▶ [DATASET EXTRACT]:

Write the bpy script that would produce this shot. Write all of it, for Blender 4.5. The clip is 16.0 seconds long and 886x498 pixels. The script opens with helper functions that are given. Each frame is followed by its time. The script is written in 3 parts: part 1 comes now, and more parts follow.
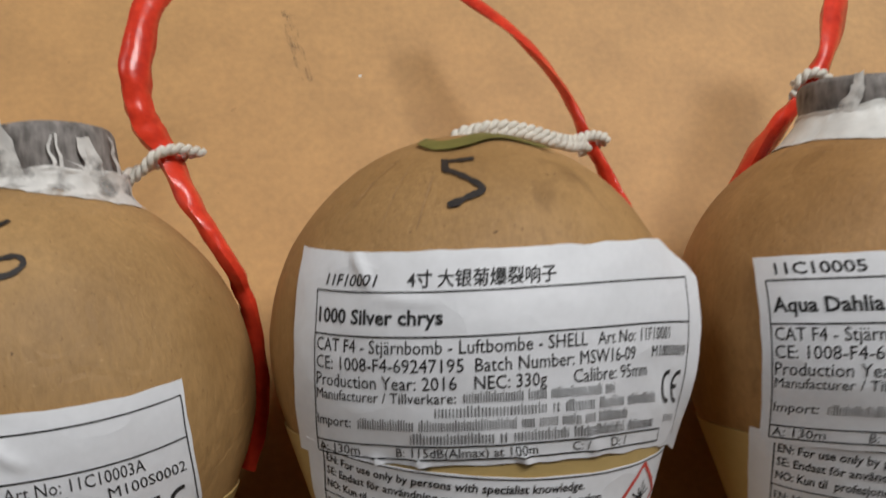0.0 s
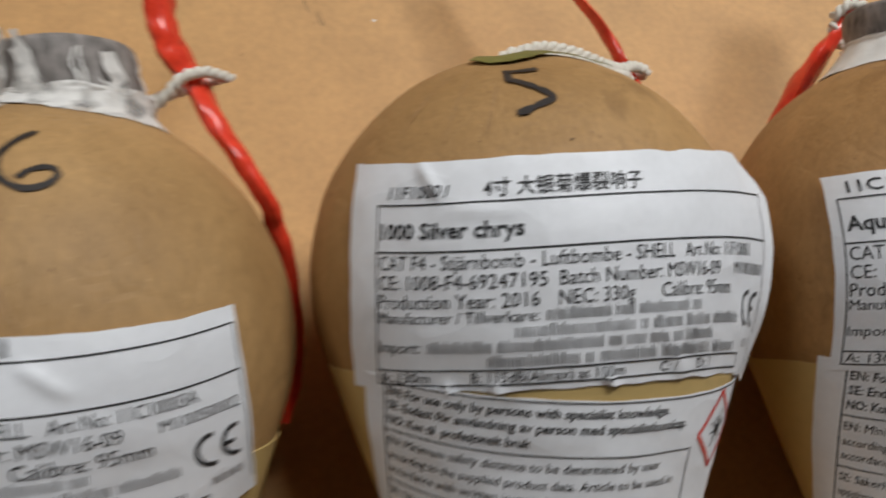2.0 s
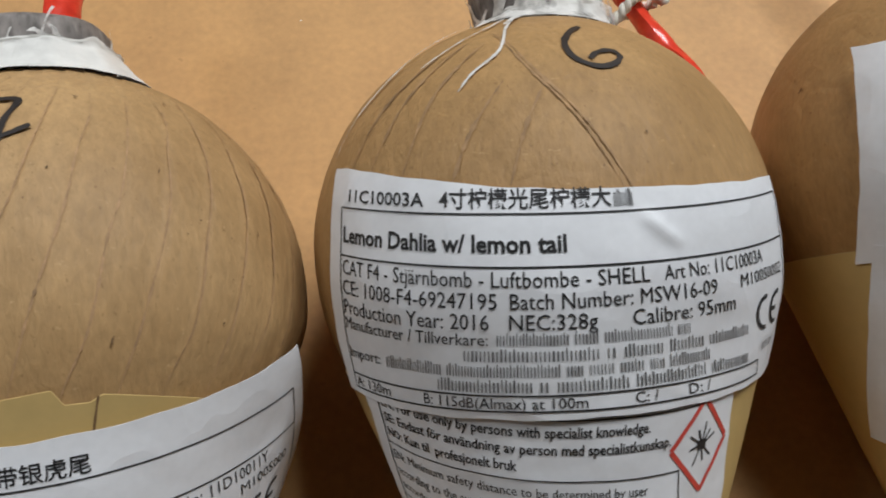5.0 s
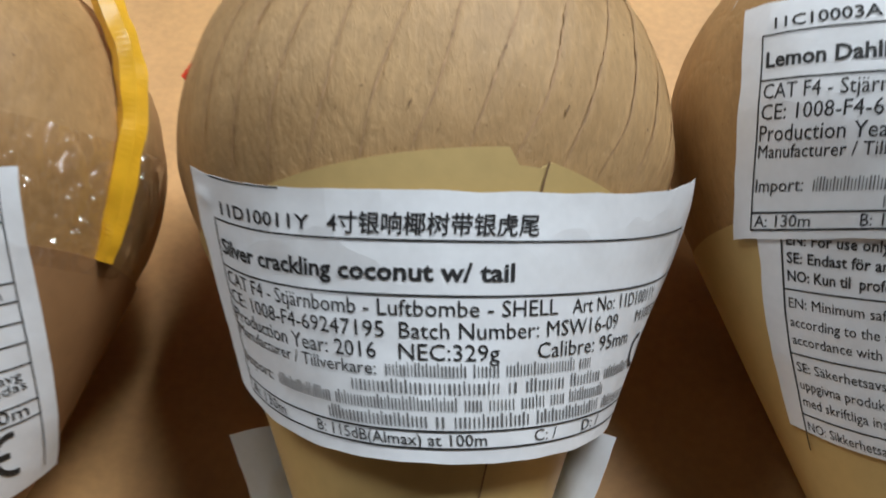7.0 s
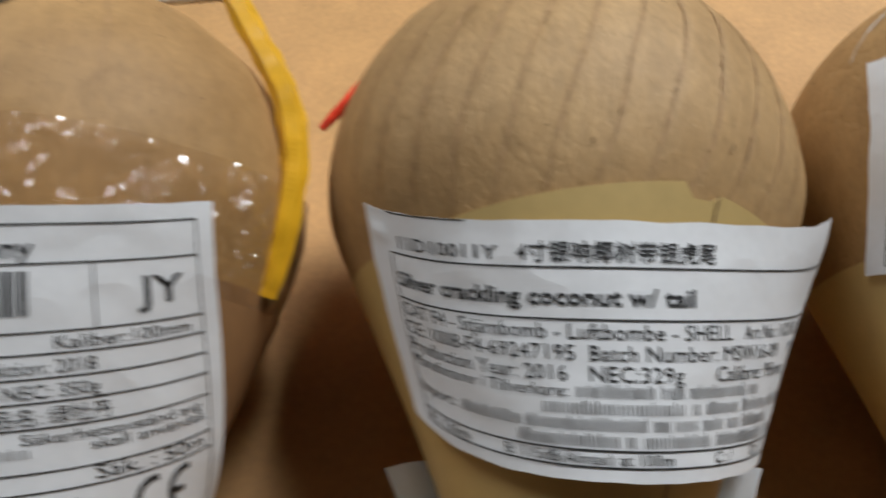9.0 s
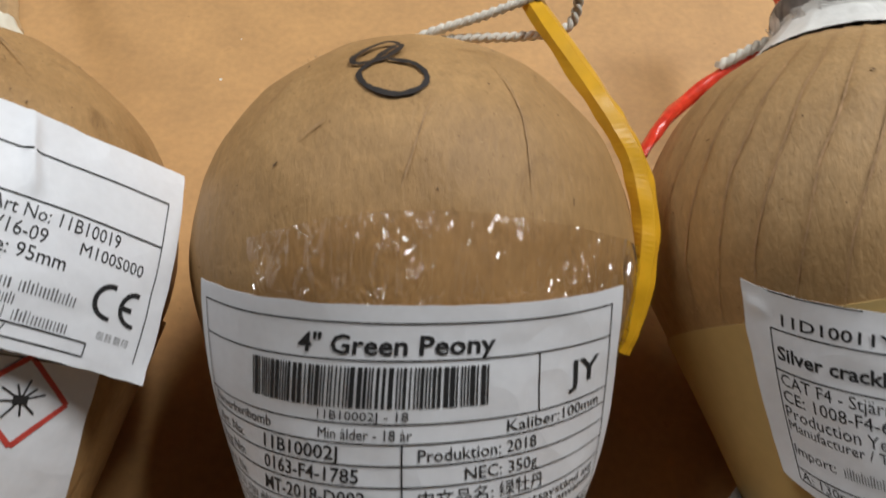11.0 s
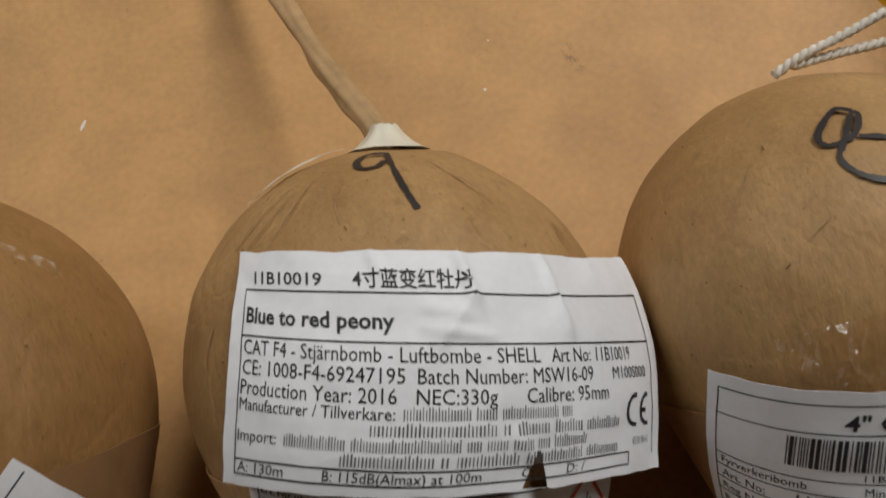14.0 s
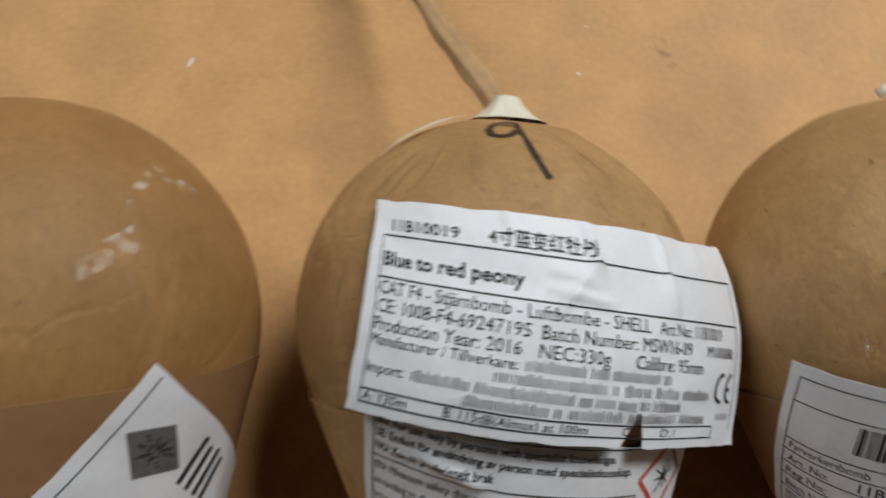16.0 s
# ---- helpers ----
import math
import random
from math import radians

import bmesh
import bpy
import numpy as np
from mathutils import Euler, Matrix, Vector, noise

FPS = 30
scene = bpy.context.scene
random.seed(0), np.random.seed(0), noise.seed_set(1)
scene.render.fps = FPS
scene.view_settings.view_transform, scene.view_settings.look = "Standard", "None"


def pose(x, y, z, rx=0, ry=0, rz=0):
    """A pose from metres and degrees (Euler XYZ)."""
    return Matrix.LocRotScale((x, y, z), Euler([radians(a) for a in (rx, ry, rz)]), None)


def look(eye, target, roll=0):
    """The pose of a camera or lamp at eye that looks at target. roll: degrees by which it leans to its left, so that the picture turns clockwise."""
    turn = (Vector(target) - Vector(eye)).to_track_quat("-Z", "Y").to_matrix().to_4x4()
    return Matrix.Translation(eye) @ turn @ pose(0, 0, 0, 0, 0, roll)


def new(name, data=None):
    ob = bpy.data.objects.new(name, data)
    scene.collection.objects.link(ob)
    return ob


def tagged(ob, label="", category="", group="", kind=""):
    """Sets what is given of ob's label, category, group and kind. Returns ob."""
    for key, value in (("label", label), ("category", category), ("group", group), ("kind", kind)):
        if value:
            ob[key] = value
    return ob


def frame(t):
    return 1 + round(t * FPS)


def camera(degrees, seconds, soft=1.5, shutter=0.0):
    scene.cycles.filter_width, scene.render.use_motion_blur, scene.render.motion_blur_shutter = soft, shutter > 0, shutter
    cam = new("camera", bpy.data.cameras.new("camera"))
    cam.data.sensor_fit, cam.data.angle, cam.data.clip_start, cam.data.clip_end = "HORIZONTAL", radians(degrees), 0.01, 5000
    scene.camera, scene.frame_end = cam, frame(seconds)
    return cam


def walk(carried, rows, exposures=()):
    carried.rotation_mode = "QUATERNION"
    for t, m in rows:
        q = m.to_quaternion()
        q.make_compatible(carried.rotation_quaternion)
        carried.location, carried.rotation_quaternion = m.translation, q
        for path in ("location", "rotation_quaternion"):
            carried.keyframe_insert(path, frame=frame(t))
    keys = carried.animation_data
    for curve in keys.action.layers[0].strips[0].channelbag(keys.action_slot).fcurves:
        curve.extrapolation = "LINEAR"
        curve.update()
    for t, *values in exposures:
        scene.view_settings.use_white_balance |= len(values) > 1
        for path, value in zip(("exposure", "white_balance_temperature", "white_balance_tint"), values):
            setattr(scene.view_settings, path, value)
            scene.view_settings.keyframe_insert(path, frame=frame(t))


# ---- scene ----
# Seven paper-wrapped aerial shells lie side by side on a sheet of brown cardboard.
cam = camera(55.47, 16.0, soft=1.8, shutter=0.5)
# seconds, metres, degrees
PATH = [
    (0, -0.0269, -0.0424, 0.243, 19.95, -5.84, -4.11),
    (0.5, -0.0344, -0.0465, 0.217, 20.68, -8, -5.7),
    (1, -0.0333, -0.0434, 0.2049, 20.48, -10.3, -6.74),
    (1.5, -0.0338, -0.0441, 0.2071, 20.54, -10.91, -7.08),
    (2, -0.0471, -0.0524, 0.2232, 20.59, -8.43, -6.13),
    (2.5, -0.0742, -0.0717, 0.2386, 22.07, -4.24, -4.24),
    (3, -0.1016, -0.0787, 0.2368, 23.1, -2.44, -3.83),
    (3.2, -0.113, -0.0797, 0.2318, 23.71, -1.71, -5.62),
    (5.3, -0.1338, -0.0757, 0.213, 24.0, -0.72, -6.26),
    (5.5, -0.1468, -0.0855, 0.2194, 25.94, -0.77, -5.8),
    (6, -0.1743, -0.0999, 0.226, 26.63, 1.52, -1.31),
    (6.5, -0.1976, -0.1153, 0.2071, 29.85, 0.94, 0.8),
    (7, -0.1938, -0.1188, 0.1828, 32.42, -0.48, 0.21),
    (7.5, -0.1947, -0.1182, 0.1644, 35.23, -1.9, -0.69),
    (8, -0.1941, -0.1162, 0.1635, 37.18, -1.94, -0.85),
    (8.5, -0.199, -0.1207, 0.1689, 37.75, -1.59, -0.57),
    (9, -0.2255, -0.1287, 0.1838, 37.58, -1.25, -0.46),
    (9.5, -0.27, -0.1335, 0.204, 35.16, -2.9, -1.36),
    (9.7, -0.2864, -0.1362, 0.206, 34.31, -3.17, -2.04),
    (11.8, -0.3154, -0.0908, 0.2092, 29.09, -2.65, 0.82),
    (12, -0.3268, -0.0929, 0.2104, 29.12, -2.11, -0.39),
    (12.5, -0.3616, -0.0975, 0.2155, 28.11, -1.33, -1.51),
    (13, -0.3785, -0.0918, 0.2337, 26.14, 0.63, -5.69),
    (13.5, -0.3908, -0.0756, 0.2392, 23.18, 1.94, -9.13),
    (14, -0.3902, -0.0548, 0.2361, 18.68, 1.42, -10.21),
    (14.5, -0.3861, -0.0395, 0.2348, 16.32, 1.38, -10.33),
    (15, -0.386, -0.0377, 0.2323, 14.27, 1.48, -10.39),
    (15.5, -0.3891, -0.0422, 0.2356, 13.76, 1.38, -10.21),
    (16, -0.4151, -0.0583, 0.2465, 17.14, -0.61, -3.67),
]
# seconds, stops, kelvin, tint
EXPOSURES = [(0, -0.5, 6400, 10), (0.5, -0.48, 6300, 9), (1.5, -0.42, 6250, 9), (2.0, -0.4, 6300, 9), (2.6, -0.22, 6050, 8), (3.0, -0.22, 6000, 8), (5.5, -0.24, 6150, 8), (6.0, -0.08, 6050, 7),
             (7.0, 0.26, 5800, 5), (8.0, 0.14, 5900, 5), (9.0, 0.03, 6150, 7), (9.5, -0.01, 6200, 8), (12.0, -0.14, 6250, 9), (12.5, -0.09, 6150, 9), (13.0, -0.3, 6450, 10),
             (13.5, -0.58, 6550, 10), (14.0, -0.6, 6600, 10), (15.0, -0.48, 6500, 10), (15.5, -0.42, 6400, 9), (16.0, -0.3, 6250, 8)]
walk(cam, [(t, pose(*row)) for t, *row in PATH], EXPOSURES)

# ---------------------------------------------------------------- world and light
world = bpy.data.worlds.new("room_air")
scene.world = world
world.use_nodes = True
world.node_tree.nodes["Background"].inputs[0].default_value = (0.9, 0.95, 1.0, 1)
world.node_tree.nodes["Background"].inputs[1].default_value = 0.012


def area_lamp(name, place, target, size_x, size_y, watts, colour):
    data = bpy.data.lights.new(name, "AREA")
    data.shape, data.size, data.size_y = "RECTANGLE", size_x, size_y
    data.energy, data.color = watts, colour
    ob = new(name, data)
    ob.matrix_world = look(place, target)
    return ob


LAMPS = [(-2.0, 1.15, 2.38, 38), (1.05, 1.15, 2.38, 98)]  # place and watts; the first is a weak fill added out of view
for spot_x, spot_y, spot_z, watts in LAMPS:
    area_lamp("ceiling_lamp_light", (spot_x, spot_y, spot_z), (spot_x, spot_y, 0), 1.4, 0.8, watts, (1.0, 0.985, 0.955))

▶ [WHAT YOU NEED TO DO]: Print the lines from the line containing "return 1 + round(t * FPS)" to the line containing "scene.view_settings.keyframe_insert(path, frame=frame(t))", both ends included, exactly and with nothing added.

▶ [ANSWER TO THE PROBLEM]:
    return 1 + round(t * FPS)


def camera(degrees, seconds, soft=1.5, shutter=0.0):
    scene.cycles.filter_width, scene.render.use_motion_blur, scene.render.motion_blur_shutter = soft, shutter > 0, shutter
    cam = new("camera", bpy.data.cameras.new("camera"))
    cam.data.sensor_fit, cam.data.angle, cam.data.clip_start, cam.data.clip_end = "HORIZONTAL", radians(degrees), 0.01, 5000
    scene.camera, scene.frame_end = cam, frame(seconds)
    return cam


def walk(carried, rows, exposures=()):
    carried.rotation_mode = "QUATERNION"
    for t, m in rows:
        q = m.to_quaternion()
        q.make_compatible(carried.rotation_quaternion)
        carried.location, carried.rotation_quaternion = m.translation, q
        for path in ("location", "rotation_quaternion"):
            carried.keyframe_insert(path, frame=frame(t))
    keys = carried.animation_data
    for curve in keys.action.layers[0].strips[0].channelbag(keys.action_slot).fcurves:
        curve.extrapolation = "LINEAR"
        curve.update()
    for t, *values in exposures:
        scene.view_settings.use_white_balance |= len(values) > 1
        for path, value in zip(("exposure", "white_balance_temperature", "white_balance_tint"), values):
            setattr(scene.view_settings, path, value)
            scene.view_settings.keyframe_insert(path, frame=frame(t))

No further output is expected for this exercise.